Each country participating in the Special Programme is responsible for setting up a steering committee that will have overall responsibility for the national programme. The membership of this national steering committee will consist of high-level representatives from government ministries, the private sector and donors. In-country monitoring and evaluation systems will be established and progress reports will be sent regularly to all involved.

A national team, headed by a co-ordinator, will be responsible for running the national programme. Farmers, NGOs, local officials, extension staff, scientists and representatives of private industry will be involved in decision-making at the local level, supported when necessary by technical expertise from FAO or other sources.

Within FAO, the Special Programme is managed by a small group in the Field Operations Division, able to mobilise the broad range of expertise available throughout the Organisation. This ensures that running costs are kept to a minimum and that FAO's technical divisions are fully involved in the Programme.

Representatives from FAO's technical divisions are members of supervisory bodies that have been established to guide and support in-country work.

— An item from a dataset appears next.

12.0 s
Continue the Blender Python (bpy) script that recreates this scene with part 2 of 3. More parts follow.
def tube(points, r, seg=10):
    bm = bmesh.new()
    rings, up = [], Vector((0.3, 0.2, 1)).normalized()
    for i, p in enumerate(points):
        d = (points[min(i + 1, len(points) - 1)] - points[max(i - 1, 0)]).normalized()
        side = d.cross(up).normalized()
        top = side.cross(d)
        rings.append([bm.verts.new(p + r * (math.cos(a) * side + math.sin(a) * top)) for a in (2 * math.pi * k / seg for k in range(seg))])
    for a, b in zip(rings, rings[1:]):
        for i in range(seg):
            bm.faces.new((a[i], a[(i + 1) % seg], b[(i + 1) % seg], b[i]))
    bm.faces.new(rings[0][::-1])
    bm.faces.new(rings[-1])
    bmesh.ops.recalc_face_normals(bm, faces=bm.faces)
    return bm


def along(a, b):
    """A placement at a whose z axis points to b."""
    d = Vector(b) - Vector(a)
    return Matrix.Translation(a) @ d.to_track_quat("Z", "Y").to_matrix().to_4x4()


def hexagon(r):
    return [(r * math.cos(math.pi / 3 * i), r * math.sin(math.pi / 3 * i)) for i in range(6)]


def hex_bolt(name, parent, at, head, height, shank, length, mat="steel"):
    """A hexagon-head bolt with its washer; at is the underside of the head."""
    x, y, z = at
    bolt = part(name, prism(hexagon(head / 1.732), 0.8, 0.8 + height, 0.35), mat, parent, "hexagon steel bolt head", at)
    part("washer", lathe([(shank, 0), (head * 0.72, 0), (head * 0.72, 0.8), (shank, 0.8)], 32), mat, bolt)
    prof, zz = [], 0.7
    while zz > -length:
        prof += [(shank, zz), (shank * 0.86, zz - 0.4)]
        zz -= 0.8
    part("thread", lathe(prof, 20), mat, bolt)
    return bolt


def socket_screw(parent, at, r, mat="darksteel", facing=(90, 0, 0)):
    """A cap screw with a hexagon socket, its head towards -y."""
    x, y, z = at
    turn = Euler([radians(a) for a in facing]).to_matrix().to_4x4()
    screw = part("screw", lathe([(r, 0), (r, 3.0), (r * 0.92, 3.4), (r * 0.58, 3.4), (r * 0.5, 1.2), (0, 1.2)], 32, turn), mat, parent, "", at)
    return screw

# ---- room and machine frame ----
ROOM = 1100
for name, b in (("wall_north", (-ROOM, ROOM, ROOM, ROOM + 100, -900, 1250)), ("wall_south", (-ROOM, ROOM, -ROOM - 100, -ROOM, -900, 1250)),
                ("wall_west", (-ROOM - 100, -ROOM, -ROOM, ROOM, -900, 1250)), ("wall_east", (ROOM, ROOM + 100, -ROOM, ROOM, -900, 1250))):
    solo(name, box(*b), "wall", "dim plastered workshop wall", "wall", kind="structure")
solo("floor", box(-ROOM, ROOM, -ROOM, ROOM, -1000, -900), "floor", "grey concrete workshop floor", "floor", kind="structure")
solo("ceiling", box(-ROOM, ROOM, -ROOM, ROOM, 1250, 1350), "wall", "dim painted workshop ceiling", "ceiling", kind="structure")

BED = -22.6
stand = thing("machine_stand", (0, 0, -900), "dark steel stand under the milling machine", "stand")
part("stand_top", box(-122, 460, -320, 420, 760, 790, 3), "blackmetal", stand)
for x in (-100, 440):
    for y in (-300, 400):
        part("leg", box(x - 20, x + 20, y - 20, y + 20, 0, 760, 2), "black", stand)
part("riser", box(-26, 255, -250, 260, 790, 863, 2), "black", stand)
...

The highest supervisory body at FAO is a Committee, chaired by the Director-General, which oversees and monitors the Special Programme. In addition, an external Oversight Panel, consisting of prominent independent experts on food and agriculture, provides advice and guidance.

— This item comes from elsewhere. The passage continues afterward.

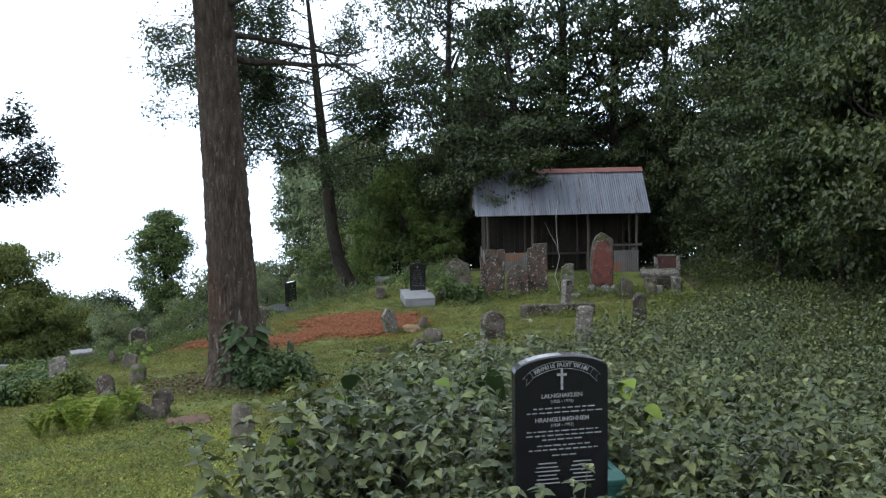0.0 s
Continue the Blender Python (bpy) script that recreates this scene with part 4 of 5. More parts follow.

Continuous monitoring and evaluation, both within the country and by FAO, will ensure that any adverse developments are quickly spotted and corrective action taken. Periodic assessments of the Programme's impact on food production, the environment, the farmers' incomes and social equity will ensure that investment and assistance is channelled to where it is most needed.

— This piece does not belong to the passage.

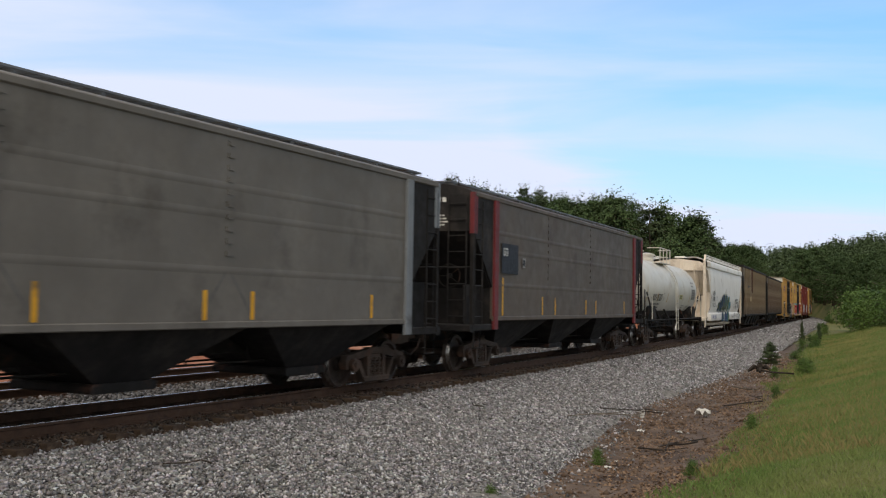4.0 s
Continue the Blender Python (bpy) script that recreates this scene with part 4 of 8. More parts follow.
def spray(parent, kinds, x, z, w, h, fill, edge, y, seed=1, weight=0.26, gleam=None, lean=0.1, edge_w=0.10, halo=None, ground=None, shade=None):
    """Fat sprayed letters with an outline: shapes chosen by kinds, over a width w and a height h; halo and ground lie behind them, shade fills their feet."""
    rnd = random.Random(seed)
    n = len(kinds)
    cw = w / n
    layers = [(edge, weight + edge_w, 0.0, "paint_outline"), (fill, weight, 0.004, "paint_fill")]
    if ground:
        layers.insert(0, (ground, weight + edge_w + 0.24, -0.0012, "paint_patch"))
    if halo:
        layers.insert(0, (halo, weight + edge_w + (0.29 if ground else 0.10), -0.0024, "paint_patch"))
    if shade:
        layers.append((shade, weight * 0.72, 0.006, "paint_shade"))
    if gleam:
        layers.append((gleam, weight * 0.25, 0.008, "paint_gleam"))
    jig = [[[(rnd.uniform(-0.06, 0.06), rnd.uniform(-0.07, 0.07)) for _ in st] for st in STROKES[k]] for k in kinds]
    for material, wt, lift, nm in layers:
        step = 0
        for i, k in enumerate(kinds):
            V, F = [], []
            for si, st in enumerate(STROKES[k]):
                pts = []
                q = [(px + jig[i][si][j][0], pz + jig[i][si][j][1]) for j, (px, pz) in enumerate(st)]
                for a in range(len(q) - 1):
                    for e in range(5):
                        t = e / 5
                        pts.append((q[a][0] + (q[a + 1][0] - q[a][0]) * t, q[a][1] + (q[a + 1][1] - q[a][1]) * t))
                pts.append(q[-1])
                for _ in range(2):
                    pts = [pts[0]] + [((pts[j - 1][0] + pts[j][0] + pts[j + 1][0]) / 3, (pts[j - 1][1] + pts[j][1] + pts[j + 1][1]) / 3) for j in range(1, len(pts) - 1)] + [pts[-1]]
                if nm == "paint_shade":
                    low = [q3 for q3 in pts if q3[1] < 0.36 + 0.1 * math.sin(i * 2.1)]
                    if len(low) < 3:
                        continue
                    pts = low
                dx, dz = (0.05, 0.06) if nm == "paint_gleam" else (0, 0)
                pts = [(x + (i + 0.08 + (px + dx) * 0.86) * cw + lean * (pz - 0.5) * cw, z + (0.06 + (pz + dz) * 0.86) * h) for px, pz in pts]
                o, f = ribbon(pts, wt * h)
                m = len(V)
                V += [(p[0], y - lift - step * 0.0003, p[1]) for p in o]
                F += [tuple(m + j for j in q2) for q2 in f]
                step += 1
            if not V:
                continue
            me = bpy.data.meshes.new(nm)
            me.from_pydata(V, [], F)
            me.materials.append(material)
            part(nm, me, material, parent)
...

Governments participating in the Special Programme are responsible for managing Programme activities and providing the conditions that will encourage progress towards national food security. Together with their partners, they will work to identify, analyse and remove constraints, irrespective of their nature, in order to progress towards national food security.

Financial constraints may restrict a government's ability to achieve Programme objectives. Therefore, the help of the donor community, international financial institutions, NGOs and other UN agencies will be sought, to ensure that the resources required are available.

FAO's role is to act as catalyst and a mentor, bringing together all the necessary partners and expertise needed to ensure that activities go ahead as planned. Technical and economic co-operation between developing countries will be encouraged and experience gained at the national level will be shared at the regional and global levels.

Private institutes and universities can help by carrying out research and training programmes, while the business community will be encouraged to provide transport, marketing and credit services, and food processing facilities.

Among the most important partners in the Special Programme are the farmers. They will be responsible for selecting- through their knowledge of local conditions and with the help of research and extension staff - technology and farming and management practices suited to their needs. Farmers are best placed to identify constraints to, and opportunities for, the wider adoption of innovations and, ultimately, for taking action, either directly or through their political leaders, to remove constraints and seize opportunities.


The Special Programme is an innovative approach to strengthening food security in low-income food-deficit countries. A concerted effort is being made to bring together the basic elements and key players necessary to increase staple food production in a sustainable manner.

It will enable participating countries, with support from FAO and other partners, to:

  • remove constraints to increasing agricultural production;

  • stimulate agricultural growth and economic development;

  • reduce government spending on food imports;

  • increase employment opportunities for both the rural and the urban poor;

  • provide an environment conducive to the work of donors and NGOs;

  • improve food security.

For millions of women, men and children living in these countries, the Special Programme offers the prospect of a future without hunger.